UNION Gallery is pleased to present Alfie Caine’s What Lies Beyond, curated by William Gustafsson.
What Lies Beyond brings to the fore the state of liminality explored in Caine’s latest body of work. Doors left temptingly ajar and far-off houses half obscured by haze entice the viewer into Caine’s worlds, where they are encouraged equally yet contrastingly to explore his meticulously detailed interior spaces while dreaming up what views and places exist in the landscapes beyond the canvas. The artist revels in these contrasts that lie deceptively beneath the works’ calm surfaces, but it is by balancing the inner oppositions that creates their atmosphere of unstilted serenity: meditative yet anticipatory.
Caine creates visual and stylistic contrasts; beyond the linear confides of his buildings lie fantastical soft-edged and untamed nature. Anachronistically, the use of architecture to divide composition draws on Caine’s love of Early Renaissance painting while the focus on entrances and interior scenes echoes works of the Dutch Golden Age. The art historical references are at odds with the decidedly contemporary arbitrary colours and non-fine art paints used to describe them. The narrative within the scenes is also incongruous; the wind rustles through leaves yet the surface of the river remains perfectly unbroken in Have You Seen the River? It’s Bright Yellow!, while in a number of works lights are left on, curtains askew, and smoke can be seen unfurling from chimneys, all hinting at inhabitants that are rarely to be seen in the works.

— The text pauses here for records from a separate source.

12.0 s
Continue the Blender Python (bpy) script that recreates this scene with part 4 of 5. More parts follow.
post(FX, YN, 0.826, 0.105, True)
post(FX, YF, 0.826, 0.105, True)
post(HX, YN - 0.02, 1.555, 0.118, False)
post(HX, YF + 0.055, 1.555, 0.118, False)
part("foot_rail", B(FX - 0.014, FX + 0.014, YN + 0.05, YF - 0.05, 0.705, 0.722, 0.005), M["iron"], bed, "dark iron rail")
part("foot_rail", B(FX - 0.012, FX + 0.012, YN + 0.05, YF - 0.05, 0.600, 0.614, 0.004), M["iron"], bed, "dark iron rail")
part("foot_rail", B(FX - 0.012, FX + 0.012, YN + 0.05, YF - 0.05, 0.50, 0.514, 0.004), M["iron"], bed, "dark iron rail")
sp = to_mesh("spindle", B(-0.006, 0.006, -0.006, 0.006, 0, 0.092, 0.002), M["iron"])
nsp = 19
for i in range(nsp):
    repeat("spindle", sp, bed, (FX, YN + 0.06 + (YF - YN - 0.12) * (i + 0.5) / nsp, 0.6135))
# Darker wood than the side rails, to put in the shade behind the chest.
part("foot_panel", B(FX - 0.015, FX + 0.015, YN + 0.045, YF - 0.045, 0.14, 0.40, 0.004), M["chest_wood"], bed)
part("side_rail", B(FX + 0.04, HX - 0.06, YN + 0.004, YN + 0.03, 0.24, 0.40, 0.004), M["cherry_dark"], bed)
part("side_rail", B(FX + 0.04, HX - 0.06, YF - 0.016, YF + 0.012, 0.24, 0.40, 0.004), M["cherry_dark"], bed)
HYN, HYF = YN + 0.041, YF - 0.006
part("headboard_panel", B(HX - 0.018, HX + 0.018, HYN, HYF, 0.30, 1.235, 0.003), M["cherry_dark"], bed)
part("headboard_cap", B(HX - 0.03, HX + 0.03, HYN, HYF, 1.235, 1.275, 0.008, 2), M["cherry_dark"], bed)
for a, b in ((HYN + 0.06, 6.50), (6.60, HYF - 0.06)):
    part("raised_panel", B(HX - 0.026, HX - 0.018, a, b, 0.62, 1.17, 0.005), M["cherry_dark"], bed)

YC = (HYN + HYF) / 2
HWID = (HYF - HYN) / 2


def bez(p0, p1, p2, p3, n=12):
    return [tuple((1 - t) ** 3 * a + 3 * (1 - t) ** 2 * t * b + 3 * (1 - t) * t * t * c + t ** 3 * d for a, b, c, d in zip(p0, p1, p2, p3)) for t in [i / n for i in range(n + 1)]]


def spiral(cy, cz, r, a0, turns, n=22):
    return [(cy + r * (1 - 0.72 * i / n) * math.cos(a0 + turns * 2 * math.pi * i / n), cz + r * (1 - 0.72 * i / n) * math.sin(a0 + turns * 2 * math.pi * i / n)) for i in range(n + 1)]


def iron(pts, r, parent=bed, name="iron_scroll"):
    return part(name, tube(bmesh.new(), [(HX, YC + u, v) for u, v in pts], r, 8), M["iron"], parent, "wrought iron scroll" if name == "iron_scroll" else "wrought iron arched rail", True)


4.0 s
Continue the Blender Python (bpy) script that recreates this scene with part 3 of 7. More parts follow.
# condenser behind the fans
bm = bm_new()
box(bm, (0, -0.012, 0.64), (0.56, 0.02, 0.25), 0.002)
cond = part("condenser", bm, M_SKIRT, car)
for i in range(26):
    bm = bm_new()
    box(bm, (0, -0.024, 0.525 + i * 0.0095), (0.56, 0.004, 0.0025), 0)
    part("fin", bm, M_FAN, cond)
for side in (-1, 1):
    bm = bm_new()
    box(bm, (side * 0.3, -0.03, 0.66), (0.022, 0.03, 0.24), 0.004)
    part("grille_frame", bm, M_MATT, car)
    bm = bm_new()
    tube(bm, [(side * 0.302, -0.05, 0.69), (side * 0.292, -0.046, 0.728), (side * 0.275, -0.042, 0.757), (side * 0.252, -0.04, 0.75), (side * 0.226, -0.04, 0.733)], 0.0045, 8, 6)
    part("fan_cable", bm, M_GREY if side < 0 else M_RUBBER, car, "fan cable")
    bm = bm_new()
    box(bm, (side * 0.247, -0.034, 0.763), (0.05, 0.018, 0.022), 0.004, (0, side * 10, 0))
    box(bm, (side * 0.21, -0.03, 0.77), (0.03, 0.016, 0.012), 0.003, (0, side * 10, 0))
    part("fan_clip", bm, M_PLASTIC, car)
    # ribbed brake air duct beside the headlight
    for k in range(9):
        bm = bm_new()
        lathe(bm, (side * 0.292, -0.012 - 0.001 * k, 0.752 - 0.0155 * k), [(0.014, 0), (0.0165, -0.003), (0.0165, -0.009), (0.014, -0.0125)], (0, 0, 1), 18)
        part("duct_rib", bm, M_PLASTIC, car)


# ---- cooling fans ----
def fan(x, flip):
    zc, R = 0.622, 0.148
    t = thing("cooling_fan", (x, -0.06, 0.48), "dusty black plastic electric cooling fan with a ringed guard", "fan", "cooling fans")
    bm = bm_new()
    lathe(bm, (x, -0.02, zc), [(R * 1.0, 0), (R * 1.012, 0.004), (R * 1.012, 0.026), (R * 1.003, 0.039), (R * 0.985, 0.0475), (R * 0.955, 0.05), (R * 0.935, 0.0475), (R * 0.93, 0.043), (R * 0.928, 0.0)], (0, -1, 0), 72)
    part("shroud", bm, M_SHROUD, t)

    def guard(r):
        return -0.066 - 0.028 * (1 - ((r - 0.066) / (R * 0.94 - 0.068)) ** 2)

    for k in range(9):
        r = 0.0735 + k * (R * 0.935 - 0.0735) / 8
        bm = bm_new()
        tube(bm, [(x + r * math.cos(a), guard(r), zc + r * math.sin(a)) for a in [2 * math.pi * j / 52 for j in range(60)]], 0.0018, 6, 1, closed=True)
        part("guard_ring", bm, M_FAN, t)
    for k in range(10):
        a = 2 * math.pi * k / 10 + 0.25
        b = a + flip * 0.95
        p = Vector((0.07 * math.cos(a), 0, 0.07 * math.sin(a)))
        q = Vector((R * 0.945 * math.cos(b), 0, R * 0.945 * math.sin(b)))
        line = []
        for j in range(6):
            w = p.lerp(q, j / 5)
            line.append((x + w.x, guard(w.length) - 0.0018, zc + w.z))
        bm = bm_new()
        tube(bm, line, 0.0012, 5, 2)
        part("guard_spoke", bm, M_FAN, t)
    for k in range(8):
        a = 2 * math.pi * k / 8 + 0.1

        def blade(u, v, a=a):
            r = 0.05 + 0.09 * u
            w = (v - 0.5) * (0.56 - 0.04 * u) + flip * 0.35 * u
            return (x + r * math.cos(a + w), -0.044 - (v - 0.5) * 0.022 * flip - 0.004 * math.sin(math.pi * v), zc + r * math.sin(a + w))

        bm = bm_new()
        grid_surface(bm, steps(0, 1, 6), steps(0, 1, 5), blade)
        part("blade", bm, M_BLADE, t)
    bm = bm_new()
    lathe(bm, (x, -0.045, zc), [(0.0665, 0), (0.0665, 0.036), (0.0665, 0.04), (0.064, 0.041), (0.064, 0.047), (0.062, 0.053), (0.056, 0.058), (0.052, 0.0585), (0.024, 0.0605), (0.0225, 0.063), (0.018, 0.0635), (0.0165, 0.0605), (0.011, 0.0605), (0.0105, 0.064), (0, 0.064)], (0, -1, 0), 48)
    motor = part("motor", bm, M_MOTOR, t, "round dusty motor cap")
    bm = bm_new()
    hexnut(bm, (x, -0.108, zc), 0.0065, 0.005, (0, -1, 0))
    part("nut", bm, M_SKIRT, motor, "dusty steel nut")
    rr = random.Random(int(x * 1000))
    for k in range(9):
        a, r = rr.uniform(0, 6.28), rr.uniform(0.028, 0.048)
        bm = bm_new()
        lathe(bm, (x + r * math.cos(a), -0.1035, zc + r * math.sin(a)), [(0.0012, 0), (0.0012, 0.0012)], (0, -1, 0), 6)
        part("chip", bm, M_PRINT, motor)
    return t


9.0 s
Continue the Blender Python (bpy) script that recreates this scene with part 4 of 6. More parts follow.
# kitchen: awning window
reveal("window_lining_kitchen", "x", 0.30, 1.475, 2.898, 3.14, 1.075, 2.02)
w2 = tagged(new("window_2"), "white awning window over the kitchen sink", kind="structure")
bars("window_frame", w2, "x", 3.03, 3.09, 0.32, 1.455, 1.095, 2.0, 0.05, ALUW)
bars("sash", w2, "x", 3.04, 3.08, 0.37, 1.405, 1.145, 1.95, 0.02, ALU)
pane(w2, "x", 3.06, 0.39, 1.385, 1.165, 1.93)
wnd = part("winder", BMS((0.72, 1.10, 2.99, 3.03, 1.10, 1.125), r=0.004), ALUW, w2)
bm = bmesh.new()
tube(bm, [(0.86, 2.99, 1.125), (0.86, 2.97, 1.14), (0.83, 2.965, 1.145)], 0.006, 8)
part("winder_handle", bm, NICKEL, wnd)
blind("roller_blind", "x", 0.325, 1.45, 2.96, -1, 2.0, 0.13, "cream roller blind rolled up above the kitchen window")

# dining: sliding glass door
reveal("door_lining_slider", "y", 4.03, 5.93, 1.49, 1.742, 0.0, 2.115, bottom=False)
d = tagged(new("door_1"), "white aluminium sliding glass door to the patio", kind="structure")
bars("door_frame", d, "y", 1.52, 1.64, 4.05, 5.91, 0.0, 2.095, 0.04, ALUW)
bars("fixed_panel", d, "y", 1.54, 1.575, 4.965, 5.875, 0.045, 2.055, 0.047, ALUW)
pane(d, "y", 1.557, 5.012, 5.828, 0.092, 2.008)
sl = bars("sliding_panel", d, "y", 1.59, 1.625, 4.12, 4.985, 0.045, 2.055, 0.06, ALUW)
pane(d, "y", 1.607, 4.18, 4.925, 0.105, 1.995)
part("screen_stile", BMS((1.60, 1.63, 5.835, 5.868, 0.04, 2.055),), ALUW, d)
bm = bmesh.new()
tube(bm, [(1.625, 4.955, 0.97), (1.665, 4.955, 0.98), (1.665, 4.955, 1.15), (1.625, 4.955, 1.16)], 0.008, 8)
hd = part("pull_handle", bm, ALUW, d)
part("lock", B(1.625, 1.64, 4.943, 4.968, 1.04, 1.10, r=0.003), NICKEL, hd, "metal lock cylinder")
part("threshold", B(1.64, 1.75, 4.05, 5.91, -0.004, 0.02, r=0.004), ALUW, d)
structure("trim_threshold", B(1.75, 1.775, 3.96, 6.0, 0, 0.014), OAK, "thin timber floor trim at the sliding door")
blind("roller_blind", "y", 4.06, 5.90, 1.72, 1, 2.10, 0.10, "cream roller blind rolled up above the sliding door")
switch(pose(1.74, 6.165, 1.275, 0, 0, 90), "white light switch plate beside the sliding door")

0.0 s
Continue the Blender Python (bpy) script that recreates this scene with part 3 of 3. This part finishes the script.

The sudden flight of these people makes the narrative of the scenes ominous and stilted, yet Caine asserts an undeniably tangible atmosphere of calm; transforming the spaces from empty and void, to spaces permeated with openness, room to breathe and the sense that something is just out of reach.
The feeling of openness in the works is translated from Caine’s daily experience: cycling to and from his studio, he travels along the vast expanse of river in Rye, from which he catches glimpses through windows and doors into people’s homes. The areas surrounding Rye form the basis of Caine’s larger works. Following his relocation from London, Caine particularly noticed the different levels present in the landscape: ‘It reveals so much, flat land meets hillside and from their peaks you see panoramic views of the changing skies, the horizon and waterways and from the flat plains below you can look up at the hills and their layers of houses’. The incorporation of these topographical features and details from existing houses in Rye, as well as the design objects Caine keeps in his house and his studio, merged with the dreamed-up elements, create thefeeling of familiarity tinged with escapism in the works, as the real and the imagined seamlessly collide within the artist’s idealised worlds.
Caine’s worlds operate at all levels; in the architecture and the expanses of fantasised countryside beyond their windows, down to the minutiae of cutlery, floor tiles and freshly picked wildflowers. These details draw the viewer closer in as we are offered places to sit, to stand, to rest and observe these objects and viewpoints from, as we take the place of the missing inhabitants. However, Caine always leaves a little concealed within his world to maintain the feeling of anticipation and curiosity that drives his painting; we, like Caine, are left to wonder and imagine what might exist within those spaces he has left for us.